Déjà Vu Too

I'm sure this has happened before. Do you think it has happened before? Don't you remember reading a blog entry by me on the subject of déjà vu?

However in this case it actually has. I did indeed write about déjà vu back in September 2009. I'm not intending to go over the same ground here, but recently woke from a dream with some new insights into what might make this bizarre sensation, this mental feedback, tick.

In the original blog entry I hypothesised that déjà vu was caused by the short term memory (in other words the current experience, the present, the now) being misidentified as long term memory. This does make some kind of sense. However doesn't explain one of the stronger sensations that can be experienced during a promnesiac episode. Often my experience of déjà vu is not so much I'm sure this has happened before but rather I am sure that I have dreamed this before. This makes me inclined to think that déjà vu may be the activation of a system that is usually only intended for use during unconsciousness.

In waking life the short and long term memory have quite clear and separate purposes. The long term is your backstory, who you are, what you're doing here and how you got there. It sits on the organic equivalent of a hard disk, immutable and unchanging from day to day, at least in theory. The short term is the working space of the consciousness, the RAM, the now. You can see how the latter of these two memory types might work just as well when dreaming, but perhaps not the former...

When do dreams actually begin? If you think about it, they don't. There isn't a moment when you settle down in the cinema seat of the Cartesian Night Cinema, hand in a bucket of warm popcorn, the lights dim and the words Our Feature Presentation appear on the screen. Dreams sneak up on you when you're not looking, climb inside your head and attempt to convince you that you were embroiled in this story all along, that the reason it seems a bit incoherent is that you simply weren't concentrating. If you start wondering about this kind of thing too much during a dream you might find yourself having to run away from a monster or trying to explain to everyone on a crowded bus why you don't have any underpants or trousers on.

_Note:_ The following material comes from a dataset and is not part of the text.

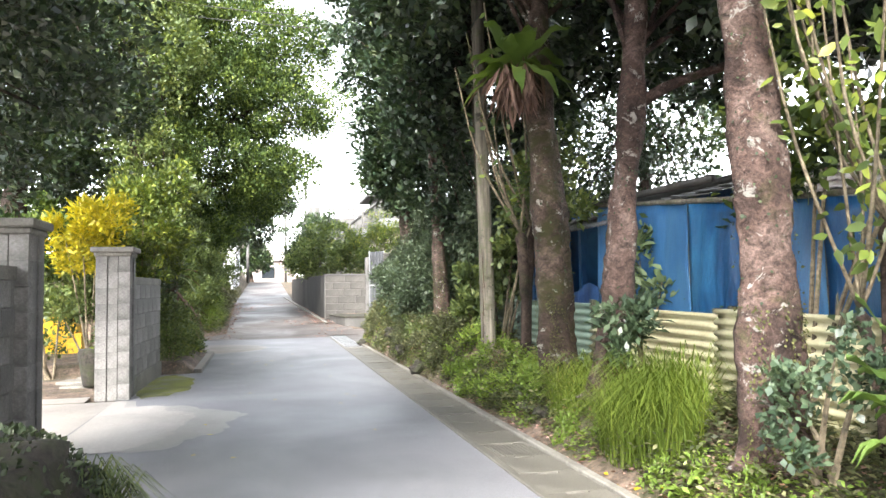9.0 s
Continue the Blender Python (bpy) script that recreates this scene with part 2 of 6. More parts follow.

Any period of awareness that doesn't begin in bed is a very bad thing. In prehistory it would very probably mean that you'd been knocked unconscious by a predator and so feelings of panic and terror would be useful for removing oneself from danger. In the modern world the panic and terror remains even if the blackout is caused by over-drinking. So in order to prevent every dream starting out as a nightmare the brain has to fool you into thinking you were there all along. A large chunk of false short-term memory would do the trick nicely. There was a bit before, even if you can't quite remember what it was now.

Of course this isn't the only way that the dreaming brain has to pull to wool over your sleeping eyes. In order for dreams to make sense your imagined past quite often has to be very different from reality. So a false long-term memory also has to be constructed, one which, provided you don't examine it too closely, will serve to shore up the imaginary present you think you're living through. It's a common occurrence in dreams that you suddenly remember things that of course always were the case, only you'd forgotten. That the Queen used to live next door to you. That you could fly when you put your mind to it. That you could sometimes travel back in time. That you used to be a character in Eastenders. And so on.

This false long-term memory can't be a coherent structure as this would imply that a brand new one would have to be pieced together for every dream, which would in turn have to be scripted in advance. This clearly isn't the case. The false long-term memory must therefore consist simply of a mechanism which, when queried, always replies "Yes, that's right, that's what happened" in order to support whatever absurdity the dreaming brain is currently entertaining as reality.

So if this false long-term memory is accidentally activated during wakefulness and applied to whatever you are currently experiencing you might think it had happened before.

Or perhaps, if the scent of a dream lingers around the response from this mechanism, that you'd dreamed it before.